Disarm failure consequences make traps memorable. The standard consequence is "trap triggers". But some traps generate more interesting failure consequences — the mechanism jams and the trap can't be disarmed at all, or the failure sets a timer, or the trap fires at the person attempting the disarm rather than the normal trigger zone. Read the generated consequence and lean into it.

Complex traps need a physical map. Before running a complex trap in session, sketch the room. Mark where each active element operates. Mark the escape routes. Know exactly where the safe zones are. Complex traps that aren't clearly spatially understood at the table devolve into "take damage and make saves" very quickly.
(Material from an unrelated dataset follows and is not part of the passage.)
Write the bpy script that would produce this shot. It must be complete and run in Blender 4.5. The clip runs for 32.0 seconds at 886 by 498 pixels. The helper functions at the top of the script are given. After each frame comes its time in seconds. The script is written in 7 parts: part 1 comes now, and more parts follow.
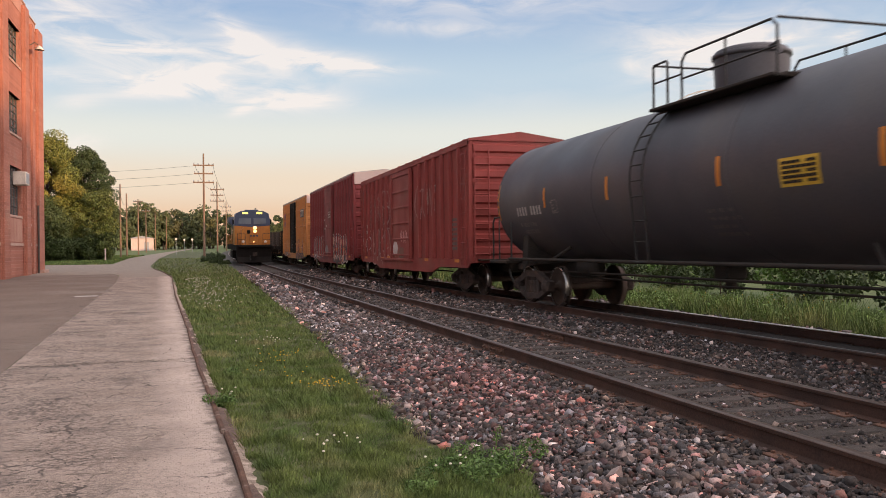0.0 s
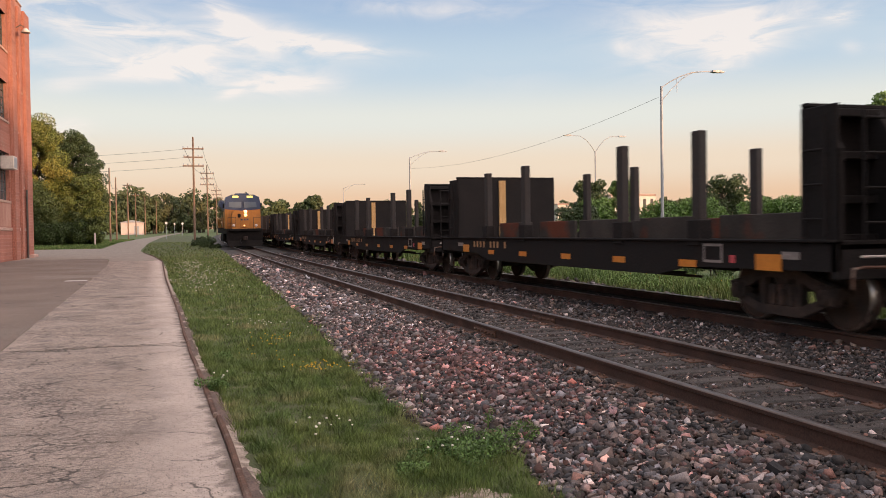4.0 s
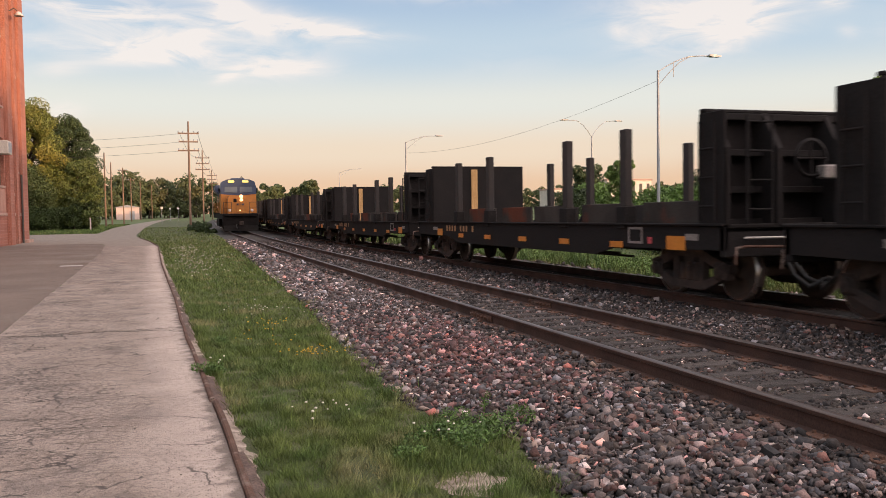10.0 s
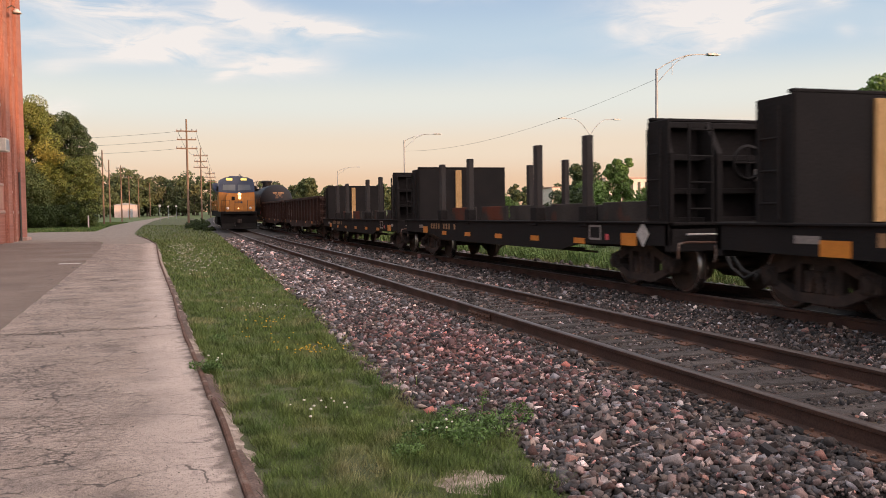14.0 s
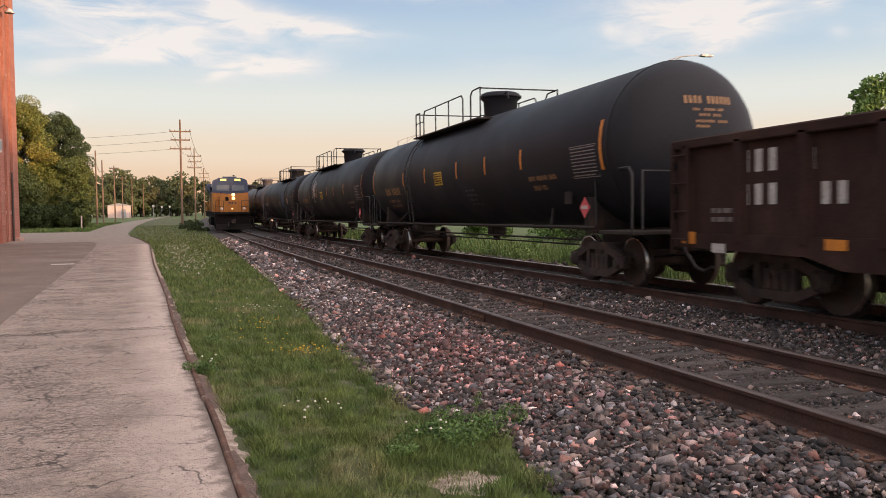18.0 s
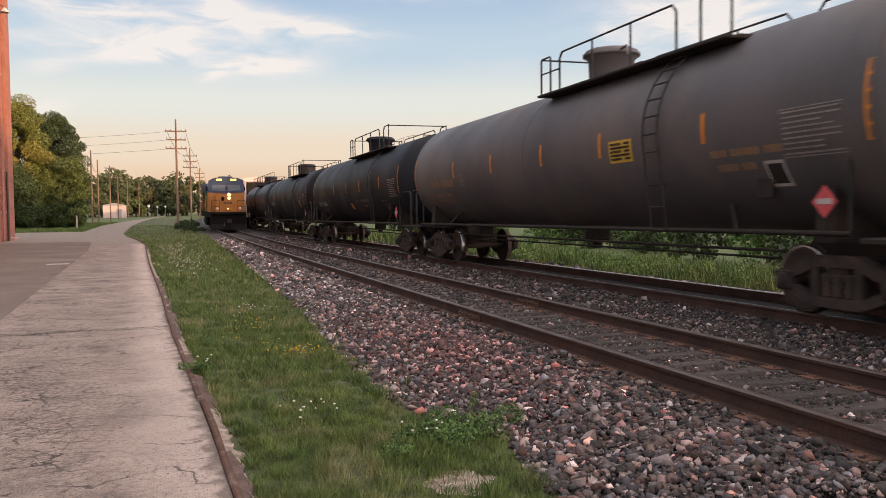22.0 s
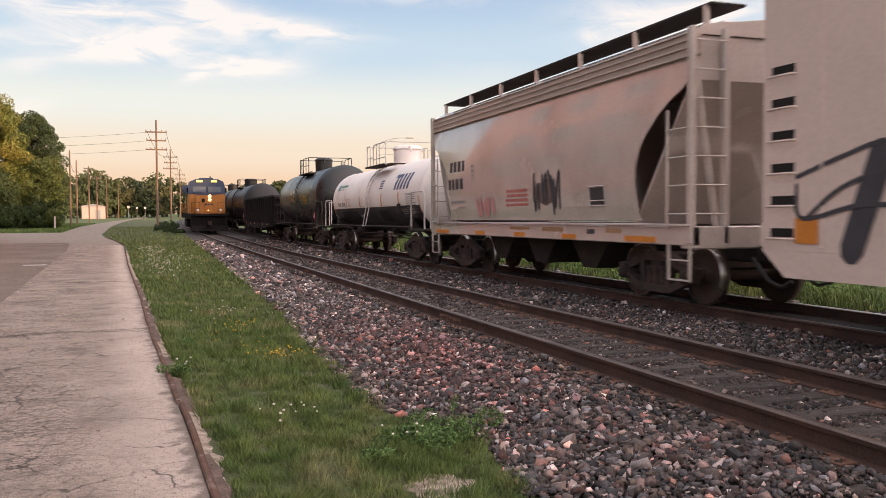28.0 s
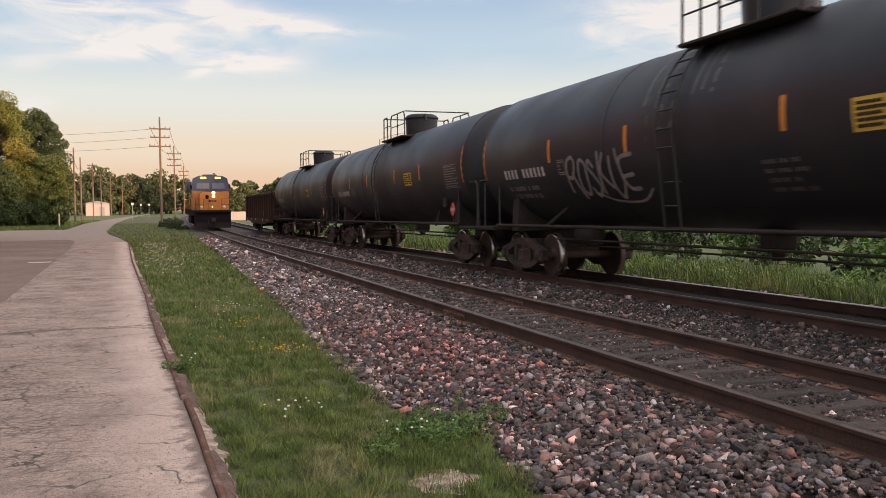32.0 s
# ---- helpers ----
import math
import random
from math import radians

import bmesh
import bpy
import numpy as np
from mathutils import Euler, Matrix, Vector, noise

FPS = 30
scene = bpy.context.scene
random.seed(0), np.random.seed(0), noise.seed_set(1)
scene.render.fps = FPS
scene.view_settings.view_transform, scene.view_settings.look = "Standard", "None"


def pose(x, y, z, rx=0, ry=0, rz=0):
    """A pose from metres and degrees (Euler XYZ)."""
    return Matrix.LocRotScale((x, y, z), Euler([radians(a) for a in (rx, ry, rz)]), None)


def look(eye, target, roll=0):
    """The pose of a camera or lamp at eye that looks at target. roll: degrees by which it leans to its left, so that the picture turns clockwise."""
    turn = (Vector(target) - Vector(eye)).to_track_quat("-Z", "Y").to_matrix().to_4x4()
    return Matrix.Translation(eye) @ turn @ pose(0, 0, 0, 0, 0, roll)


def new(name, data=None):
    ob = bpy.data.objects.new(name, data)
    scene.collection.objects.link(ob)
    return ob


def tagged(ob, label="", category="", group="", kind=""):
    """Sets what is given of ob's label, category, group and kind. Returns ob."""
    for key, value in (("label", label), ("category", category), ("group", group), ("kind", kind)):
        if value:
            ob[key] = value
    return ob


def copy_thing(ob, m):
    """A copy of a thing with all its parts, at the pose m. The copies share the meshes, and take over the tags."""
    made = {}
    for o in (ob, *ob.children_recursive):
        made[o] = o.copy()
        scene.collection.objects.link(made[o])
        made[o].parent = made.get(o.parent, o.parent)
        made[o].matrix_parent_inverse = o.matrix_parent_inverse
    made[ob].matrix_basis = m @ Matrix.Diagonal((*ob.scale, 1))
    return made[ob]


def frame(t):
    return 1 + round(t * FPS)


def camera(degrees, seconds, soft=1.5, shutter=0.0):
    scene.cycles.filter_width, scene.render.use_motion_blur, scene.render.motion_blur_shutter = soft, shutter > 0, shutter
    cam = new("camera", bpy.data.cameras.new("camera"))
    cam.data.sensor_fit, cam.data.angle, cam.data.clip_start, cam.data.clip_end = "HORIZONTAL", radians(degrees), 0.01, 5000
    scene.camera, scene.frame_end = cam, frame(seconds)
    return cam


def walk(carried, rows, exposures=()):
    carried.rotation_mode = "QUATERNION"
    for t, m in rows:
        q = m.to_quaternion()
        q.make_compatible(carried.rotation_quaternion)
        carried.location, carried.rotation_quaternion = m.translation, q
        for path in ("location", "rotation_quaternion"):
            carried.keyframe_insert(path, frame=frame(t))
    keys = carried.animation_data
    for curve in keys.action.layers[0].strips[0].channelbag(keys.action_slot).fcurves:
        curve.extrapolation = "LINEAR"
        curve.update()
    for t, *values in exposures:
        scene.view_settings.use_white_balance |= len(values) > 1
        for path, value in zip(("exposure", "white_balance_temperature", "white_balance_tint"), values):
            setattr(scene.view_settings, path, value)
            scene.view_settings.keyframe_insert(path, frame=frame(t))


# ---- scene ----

# ---- camera: held by hand, standing on the path ----
EYE = (0.0, 0.0, 1.62)
cam = camera(55.5, 32.0, soft=0.75, shutter=0.16)
walk(cam, [(t, pose(*EYE, rx, 0, rz) @ pose(0, 0, 0, 0, 0, roll)) for t, rx, rz, roll in (
    (0, 89.950, -16.402, -0.590), (0.5, 89.877, -16.407, -0.612), (1, 89.755, -16.427, -0.643), (1.5, 89.574, -16.505, -0.730),
    (2, 89.328, -16.608, -0.746), (2.5, 89.108, -16.631, -0.758), (3, 89.009, -16.702, -0.777), (3.5, 88.909, -16.843, -0.823),
    (5.5, 88.510, -17.253, -0.768), (6, 88.504, -17.267, -0.831), (6.5, 88.431, -17.320, -0.817), (7, 88.288, -17.420, -0.704),
    (7.5, 88.132, -17.389, -0.741), (8, 88.014, -17.268, -0.742), (8.5, 87.888, -17.121, -0.778), (9, 87.745, -17.017, -0.855),
    (9.5, 87.745, -17.119, -0.844), (10, 87.747, -17.229, -0.845), (10.5, 87.637, -17.327, -0.782), (11, 87.674, -17.322, -0.704),
    (11.5, 87.753, -17.298, -0.686), (12, 87.696, -17.309, -0.786), (12.5, 87.634, -17.313, -0.786), (13, 87.584, -17.351, -0.763),
    (13.5, 87.628, -17.366, -0.698), (14, 87.624, -17.345, -0.769), (14.5, 87.569, -17.394, -0.840), (16.5, 87.487, -17.723, -0.946),
    (17, 87.584, -17.791, -0.860), (17.5, 87.629, -17.792, -0.854), (18, 87.663, -17.742, -0.735), (18.5, 87.740, -17.749, -0.631),
    (19, 87.748, -17.856, -0.628), (19.5, 87.695, -17.879, -0.622), (20, 87.665, -17.923, -0.664), (20.5, 87.698, -17.994, -0.586),
    (21, 87.787, -18.042, -0.520), (21.5, 87.681, -18.073, -0.574), (22, 87.667, -18.014, -0.685), (22.5, 87.814, -18.116, -0.609),
    (23, 87.911, -18.215, -0.517), (23.5, 87.935, -18.214, -0.531), (24, 87.918, -18.189, -0.538), (24.5, 87.967, -18.265, -0.492),
    (25, 87.938, -18.316, -0.405), (25.5, 87.887, -18.381, -0.393), (27.5, 87.887, -19.134, -0.315), (28, 87.881, -19.273, -0.287),
    (28.5, 88.030, -19.355, -0.210), (29, 88.076, -19.392, -0.205), (29.5, 87.922, -19.240, -0.253), (30, 87.786, -19.071, -0.243),
    (30.5, 87.702, -19.049, -0.318), (31, 87.640, -19.052, -0.456), (31.5, 87.605, -19.060, -0.493), (32, 87.578, -19.015, -0.537),
     )],
     exposures=[(0.0, 0.0), (25.5, 0.0), (27.5, 0.15), (28.5, 0.1), (29.5, 0.0), (32.0, 0.0)])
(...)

Use the creature interaction notes. A trap designed to work with a specific monster type is twice as dangerous as a standalone trap, and half the effort to run. If the notes suggest "goblin ambush", position three goblins on a ledge overlooking the pressure plate. They know it's there. The party doesn't.

Environmental traps reward exploration, not punishment. A natural gas pocket that ignites when someone carries an open flame is a different design than "fireball when you walk in". The first rewards players who think before acting. The second rewards paranoia. Consider which behavior you want to encourage.

Vary reset mechanisms across a dungeon. If every trap in the dungeon is single-use, players stop respecting them after the first triggered trap. Mix in some auto-resetting traps — especially at chokepoints players might retreat through. A "safe" corridor becoming dangerous again on the return trip is a useful pressure tool.

Scale to party tier, not to punish. A Deadly trap is designed to be genuinely life-threatening, not automatically lethal. Use Deadly difficulty for traps you want the party to work hard to avoid or overcome, not as a gotcha. Simple and Moderate traps are the workhorses — they create tension without threatening a TPK from a single bad initiative roll.